Lucien
CHAPTER ONE
Elise Hamilton cringed as thunder boomed outside Andersen Corporation and the phone line crackled. “Um, Raven, could you repeat that? And do it slowly.”
“Thirty thousand dollars.”
Her eyes bulged and the pen cap she’d been gripping bounced from the desk to the floor. “Oh my goodness,” she breathed in horror. She swallowed hard and forced herself to ask her brother, “Raven, where in the world are we going to get thirty thousand dollars?”
“I don’t know, Elise.” Raven cursed under his breath. “I called Dad and… well, you know how Apollo is about money.”
“Yeah, I know.” Apollo, Raven’s father, was as confused with money matters as their mother, Moonbeam. “I’ll call my dad. He’ll help.” I hope, she added silently.
“Elise,” Raven said in his semi-patient but wiser and older brother tone. “If it were you who needed the money, I’d say ask, but Wyndemere won’t stroke a check for more than a couple of hundred without asking why.

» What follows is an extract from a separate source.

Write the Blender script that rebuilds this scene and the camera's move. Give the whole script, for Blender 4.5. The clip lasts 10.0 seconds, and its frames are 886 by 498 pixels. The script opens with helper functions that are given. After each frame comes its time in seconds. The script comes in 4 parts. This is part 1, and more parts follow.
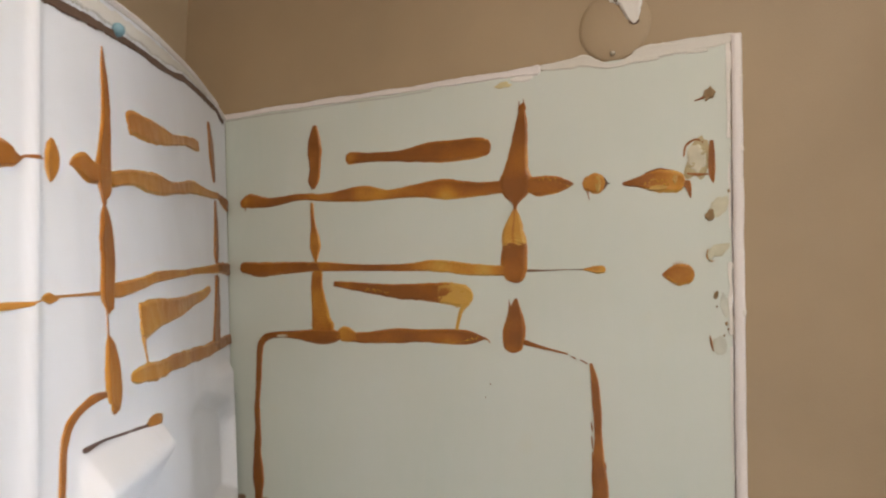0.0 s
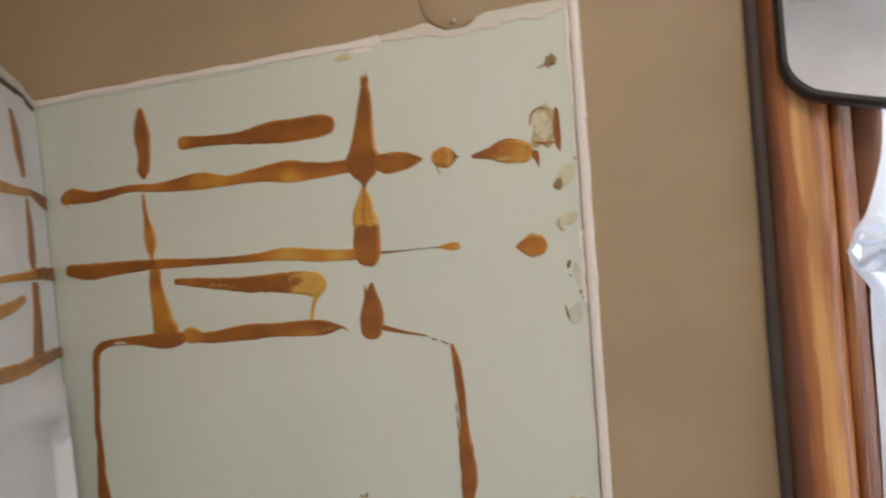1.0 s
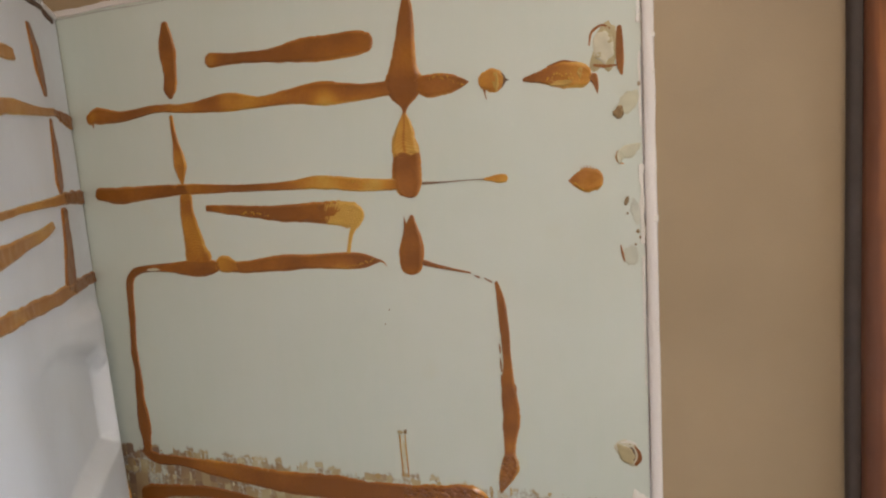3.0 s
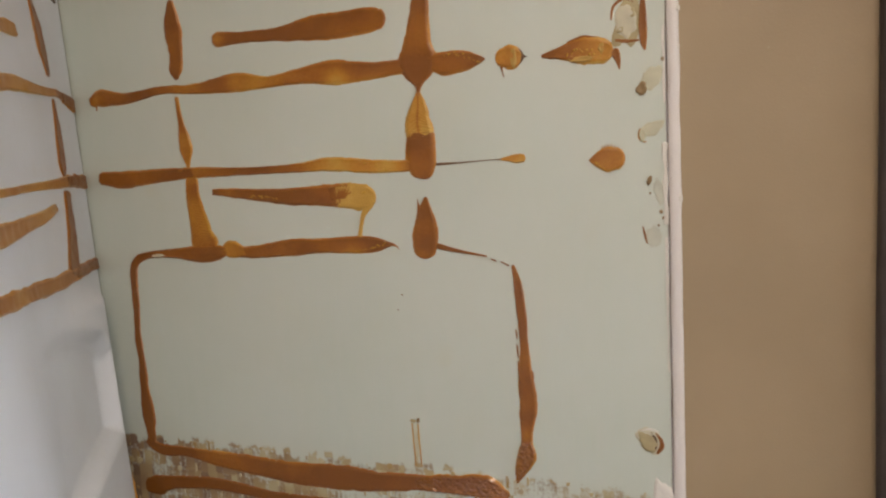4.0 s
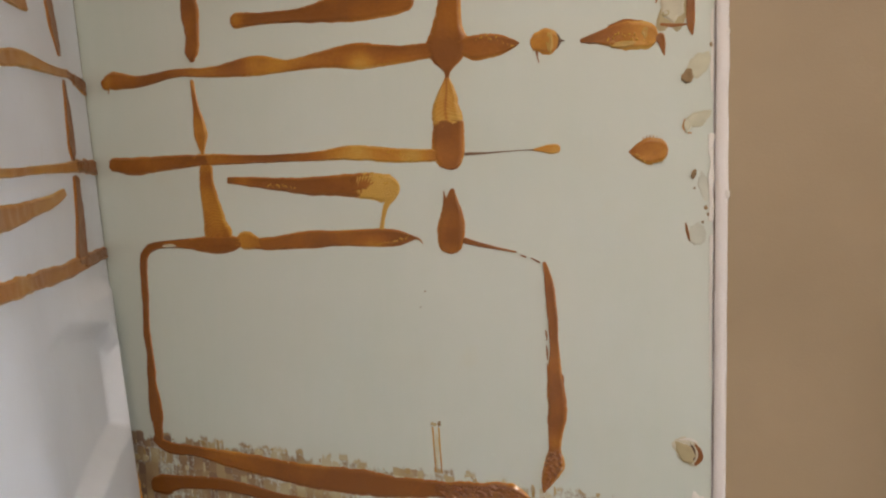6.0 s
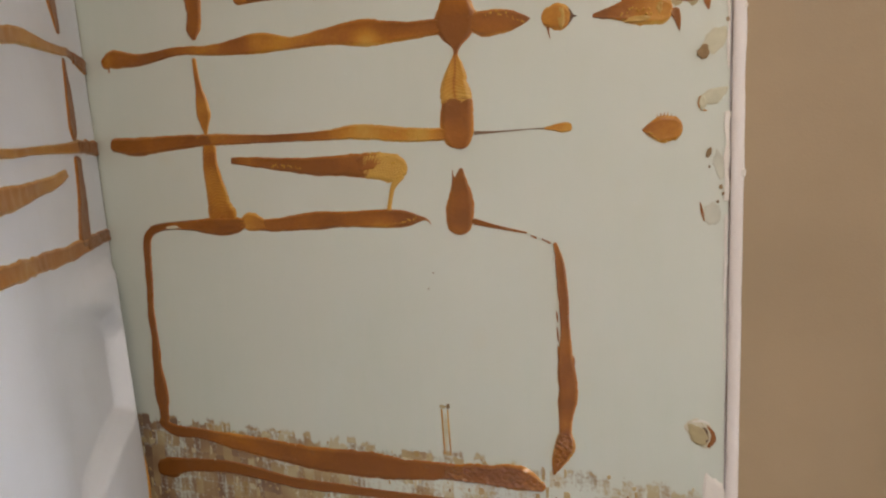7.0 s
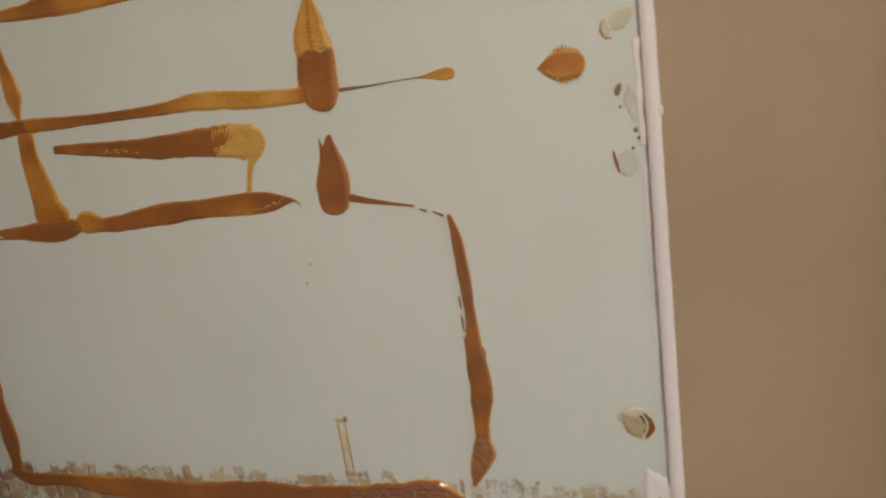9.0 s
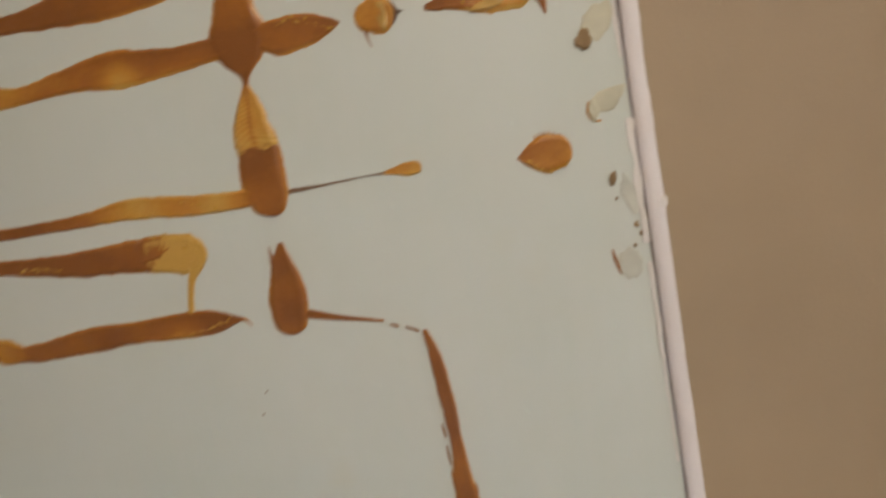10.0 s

And if your father finds out that his money is being used to save Moonbeam’s neck, he’ll re-enact page three hundred and twenty-six of The Seven Blades of Death.”
“I don’t even want to know what happened on that page,” she muttered miserably. Skimming the blurbs on the back of her father’s novels was enough to make Elise sleep with all the lights on for a month. She’d rather curl up with her worn copy of Pride and Prejudice or watch The Parent Trap for the six hundredth time than experience the bone chilling fear her father’s graphic books detailed.
Raven sighed. “I just left Mom and she’s—as always—in another world. Moonbeam swears The Guiding Light of Gaia will bail her out of this one.”
“The Church said they’d help her,” Elise asked incredulously.
“Not in a way that’ll help. Moonbeam and the head priestess are discussing the proper herbs and chants to use for their super-duper, whammy of a money spell. Her words, not mine.”
Elise fell back in her chair and groaned. “Thirty thousand dollars. I don’t have thirty thousand dollars. My car isn’t even worth a fourth of that.” She closed her eyes and racked her brain for possible sources of fast cash and came up with one and only one source. “I’ll sell my car.”
“Elise, if you sell your car how do you plan on getting to work?”
“Raven, it’s either sell my car or my body.”
“Sell the car,” her older brother said quickly. “I’ll find you a scooter.”
Elise managed to chuckle. “Thanks. Nice to know I won’t have to thumb for a ride every day. What are you planning on selling? Your body?”
“No.” He hesitated. “I… my babies.”
Elise bolted upright in her chair. “Your babies? Are you out of your mind? Insane? You can’t sell your babies! How will you work? I’d rather sell my body than let you sell your cameras,” she practically shouted into the phone.
He growled loud enough for her to hear it from his studio across town. “Elise, if we’re gonna keep Moonbeam out of trouble, we’ll have to come up with a helluvalot more than thirty thousand. That—my sweet, little sister—is just the beginning.” Saracsam dripped from his voice along with a heavy dose of anger which Elise suspected Raven directed at himself.
“Explain,” she ordered. “How bad is Mom’s situation?”
“Bad. Moonbeam didn’t forget to file, she flat out refused to pay her taxes. The first estimate has her in the hole for about a half a million and—”
“A half million?”
“Don’t shout, Elise. My head is killing me.”
“Oh, sorry,” she murmured. “Go ahead.”
“Thank you. Moonbeam didn’t pay her taxes during the Reagan administration. She was making a statement about something Reagan said in one of his movies. I didn’t understand it then and I don’t understand it now. And—don’t,” he ordered when she drew in a sharp breath, “shout—thirty grand is just a roundabout number of what we’ll need to retain the attorney and pay the fees to keep Moonbeam from being arrested for charges of tax evasion.”
“Holy Mama Mia,” she breathed. “Moonbeam’s going to the slammer.”
“No,” Raven said sharply. “She is not. I am selling my babies. All of them. Including my… bike,” he finished in a pained tone.
It took her a moment to speak. Sell his bike? “Oh, no. Raven, you can’t sell your motorcycle. She’s your baby. You built her yourself. You spent years finding all of the parts and… you can’t sell her.” Her eyes welled with emotion. Raven’s 1951 Series C Vincent Black Shadow motorcycle was his pride and joy. His first love. He never went anywhere without Aphrodite—the name he’d given his bike when she’d been a tarnished skeleton of a motorcycle.